begin Information supplied

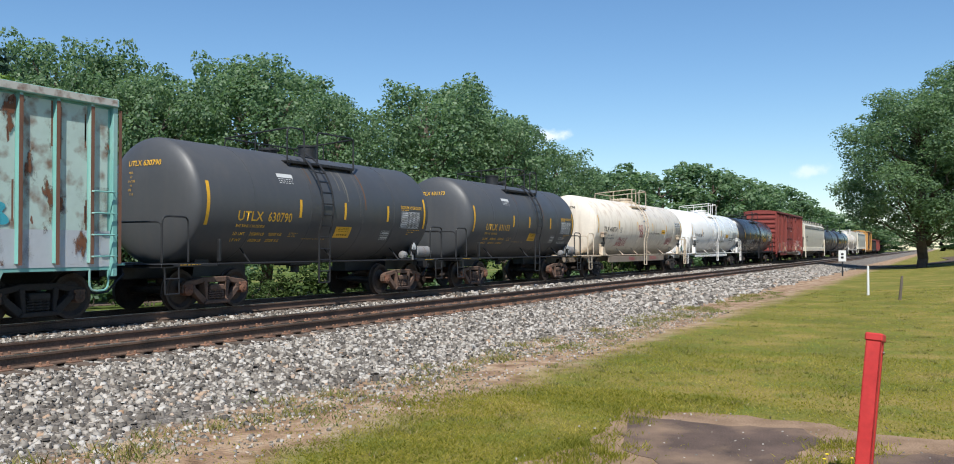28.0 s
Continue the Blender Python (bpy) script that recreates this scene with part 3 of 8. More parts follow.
def tank_car(name, label, left, right, zc, r, shell, metal, group="tank cars", head=0.5, ladder_at=0.0, deck=(-1.2, 1.2), tone="dark", strips=(), seams=(), sill=None,
             rail_metal=None, deck_rail=None, dome="bucket", spin=True, truck_in=0.85, overhang=1.15, fancy_ends=False, deck_w=0.65, rail_h=0.88, gap=None, dome_at=None):
    mid, half = (left + right) / 2, (right - left) / 2
    car = thing(name, label, "tank car", group, mid)
    rail_metal, deck_rail, sill = rail_metal or metal, deck_rail or metal, sill or metal
    # shell with dished heads
    prof = [(-half - head, 0.002)]
    for i in range(1, 9):
        a = math.pi / 2 * i / 8
        prof.append((-half - head * math.cos(a), r * math.sin(a) ** 0.8))
    body = prof + [(-a, b) for a, b in prof[::-1]]
    bm = bmesh.new()
    bm_lathe(bm, body, 64, "x", (0, 0, zc))
    part("tank_shell", bm, shell, car, smooth=True)
    for x in seams:
        bm = bmesh.new()
        bm_lathe(bm, [(x - 0.03, r), (x - 0.03, r + 0.006), (x + 0.03, r + 0.006), (x + 0.03, r)], 48, "x", (0, 0, zc))
        part("weld_band", bm, shell, car)
    # reflective strips
    wrap = (zc, r)
    for x, z0, z1 in strips:
        sticker(car, "reflective_strip", x - 0.05, x + 0.05, z0, z1, YELLOW, wrap, label="yellow reflective strip")
    # stub sills, saddles and trucks
    tx = half - truck_in
    for s in (-1, 1):
        truck(car, s * tx, tone, spin)
        bm = bmesh.new()
        a, b = sorted((s * (tx - 1.9), s * (half + overhang)))
        bm_bevel_box(bm, a, b, -0.25, 0.25, 0.72, 1.06, 0.02)
        part("stub_sill", bm, sill, car)
        bm = bmesh.new()
        w = 0.6
        zs = zc - math.sqrt(r * r - w * w)
        bm_prism(bm, [(s * tx - 0.3, 0.74), (s * tx + 0.3, 0.74), (s * tx + 0.22, zs), (s * tx - 0.22, zs)], -w, w)
        part("saddle", bm, sill, car)
        # end platform with its grab rails
        bm = bmesh.new()
        a, b = sorted((s * (half - 0.55), s * (half + overhang)))
        bm_bevel_box(bm, a, b, -1.42, -0.55, 1.0, 1.07, 0.012)
        bm_bevel_box(bm, a, b, 0.55, 1.42, 1.0, 1.07, 0.012)
        bm_bevel_box(bm, min(s * (half + overhang - 0.35), s * (half + overhang)), max(s * (half + overhang - 0.35), s * (half + overhang)), -1.42, 1.42, 0.98, 1.06, 0.012)
        part("end_platform", bm, rail_metal, car)
        bm = bmesh.new()
        e = s * (half + overhang - 0.05)
        bm_tube(bm, bent((e, -1.38, 1.1), (e, -1.38, 2.1), (s * (half + 0.35), -1.38, 2.1), (s * (half + 0.35), -1.38, 1.1)), 0.022, 6)
        bm_tube(bm, bent((e, -1.36, 1.1), (e, -1.36, 1.98), (e, 1.36, 1.98), (e, 1.36, 1.1)), 0.02, 6)
        part("end_railing", bm, rail_metal, car)
        bm = bmesh.new()
        x0 = s * (half + overhang - 0.3)
        for q in (-0.2, 0.2):
            bm_tube(bm, [(x0 + q, -1.4, 1.08), (x0 + q, -1.42, 0.42)], 0.018, 5)
        for z in (0.42, 0.75):
            bm_tube(bm, [(x0 - 0.2, -1.42, z), (x0 + 0.2, -1.42, z)], 0.018, 5)
        part("step", bm, rail_metal, car)
        if fancy_ends and s > 0:
            bm = bmesh.new()
            for q in (-0.22, 0.22):
                bm_tube(bm, [(x0 + q, -1.45, 0.40), (x0 + q, -1.45, 2.0)], 0.024, 6)
            bm_tube(bm, [(x0 - 0.22, -1.45, 2.0), (x0 + 0.22, -1.45, 2.0)], 0.024, 6)
            for z in (0.40, 0.8, 1.25):
                bm_tube(bm, [(x0 - 0.22, -1.45, z), (x0 + 0.22, -1.45, z)], 0.02, 6)
            part("end_ladder", bm, rail_metal, car)
        coupler(car, s * (half + overhang - 0.05), s)
        # bracket post at the saddle
        bm = bmesh.new()
        bm_bevel_box(bm, s * (half - 0.6) - 0.04, s * (half - 0.6) + 0.04, -1.42, -1.34, 1.1, 1.62, 0.01)
        part("bracket", bm, rail_metal, car)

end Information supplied

Exercise details: Restate the whole listing above exactly, except for its images.

Answer to the exercise:
28.0 s
Continue the Blender Python (bpy) script that recreates this scene with part 3 of 8. More parts follow.
def tank_car(name, label, left, right, zc, r, shell, metal, group="tank cars", head=0.5, ladder_at=0.0, deck=(-1.2, 1.2), tone="dark", strips=(), seams=(), sill=None,
             rail_metal=None, deck_rail=None, dome="bucket", spin=True, truck_in=0.85, overhang=1.15, fancy_ends=False, deck_w=0.65, rail_h=0.88, gap=None, dome_at=None):
    mid, half = (left + right) / 2, (right - left) / 2
    car = thing(name, label, "tank car", group, mid)
    rail_metal, deck_rail, sill = rail_metal or metal, deck_rail or metal, sill or metal
    # shell with dished heads
    prof = [(-half - head, 0.002)]
    for i in range(1, 9):
        a = math.pi / 2 * i / 8
        prof.append((-half - head * math.cos(a), r * math.sin(a) ** 0.8))
    body = prof + [(-a, b) for a, b in prof[::-1]]
    bm = bmesh.new()
    bm_lathe(bm, body, 64, "x", (0, 0, zc))
    part("tank_shell", bm, shell, car, smooth=True)
    for x in seams:
        bm = bmesh.new()
        bm_lathe(bm, [(x - 0.03, r), (x - 0.03, r + 0.006), (x + 0.03, r + 0.006), (x + 0.03, r)], 48, "x", (0, 0, zc))
        part("weld_band", bm, shell, car)
    # reflective strips
    wrap = (zc, r)
    for x, z0, z1 in strips:
        sticker(car, "reflective_strip", x - 0.05, x + 0.05, z0, z1, YELLOW, wrap, label="yellow reflective strip")
    # stub sills, saddles and trucks
    tx = half - truck_in
    for s in (-1, 1):
        truck(car, s * tx, tone, spin)
        bm = bmesh.new()
        a, b = sorted((s * (tx - 1.9), s * (half + overhang)))
        bm_bevel_box(bm, a, b, -0.25, 0.25, 0.72, 1.06, 0.02)
        part("stub_sill", bm, sill, car)
        bm = bmesh.new()
        w = 0.6
        zs = zc - math.sqrt(r * r - w * w)
        bm_prism(bm, [(s * tx - 0.3, 0.74), (s * tx + 0.3, 0.74), (s * tx + 0.22, zs), (s * tx - 0.22, zs)], -w, w)
        part("saddle", bm, sill, car)
        # end platform with its grab rails
        bm = bmesh.new()
        a, b = sorted((s * (half - 0.55), s * (half + overhang)))
        bm_bevel_box(bm, a, b, -1.42, -0.55, 1.0, 1.07, 0.012)
        bm_bevel_box(bm, a, b, 0.55, 1.42, 1.0, 1.07, 0.012)
        bm_bevel_box(bm, min(s * (half + overhang - 0.35), s * (half + overhang)), max(s * (half + overhang - 0.35), s * (half + overhang)), -1.42, 1.42, 0.98, 1.06, 0.012)
        part("end_platform", bm, rail_metal, car)
        bm = bmesh.new()
        e = s * (half + overhang - 0.05)
        bm_tube(bm, bent((e, -1.38, 1.1), (e, -1.38, 2.1), (s * (half + 0.35), -1.38, 2.1), (s * (half + 0.35), -1.38, 1.1)), 0.022, 6)
        bm_tube(bm, bent((e, -1.36, 1.1), (e, -1.36, 1.98), (e, 1.36, 1.98), (e, 1.36, 1.1)), 0.02, 6)
        part("end_railing", bm, rail_metal, car)
        bm = bmesh.new()
        x0 = s * (half + overhang - 0.3)
        for q in (-0.2, 0.2):
            bm_tube(bm, [(x0 + q, -1.4, 1.08), (x0 + q, -1.42, 0.42)], 0.018, 5)
        for z in (0.42, 0.75):
            bm_tube(bm, [(x0 - 0.2, -1.42, z), (x0 + 0.2, -1.42, z)], 0.018, 5)
        part("step", bm, rail_metal, car)
        if fancy_ends and s > 0:
            bm = bmesh.new()
            for q in (-0.22, 0.22):
                bm_tube(bm, [(x0 + q, -1.45, 0.40), (x0 + q, -1.45, 2.0)], 0.024, 6)
            bm_tube(bm, [(x0 - 0.22, -1.45, 2.0), (x0 + 0.22, -1.45, 2.0)], 0.024, 6)
            for z in (0.40, 0.8, 1.25):
                bm_tube(bm, [(x0 - 0.22, -1.45, z), (x0 + 0.22, -1.45, z)], 0.02, 6)
            part("end_ladder", bm, rail_metal, car)
        coupler(car, s * (half + overhang - 0.05), s)
        # bracket post at the saddle
        bm = bmesh.new()
        bm_bevel_box(bm, s * (half - 0.6) - 0.04, s * (half - 0.6) + 0.04, -1.42, -1.34, 1.1, 1.62, 0.01)
        part("bracket", bm, rail_metal, car)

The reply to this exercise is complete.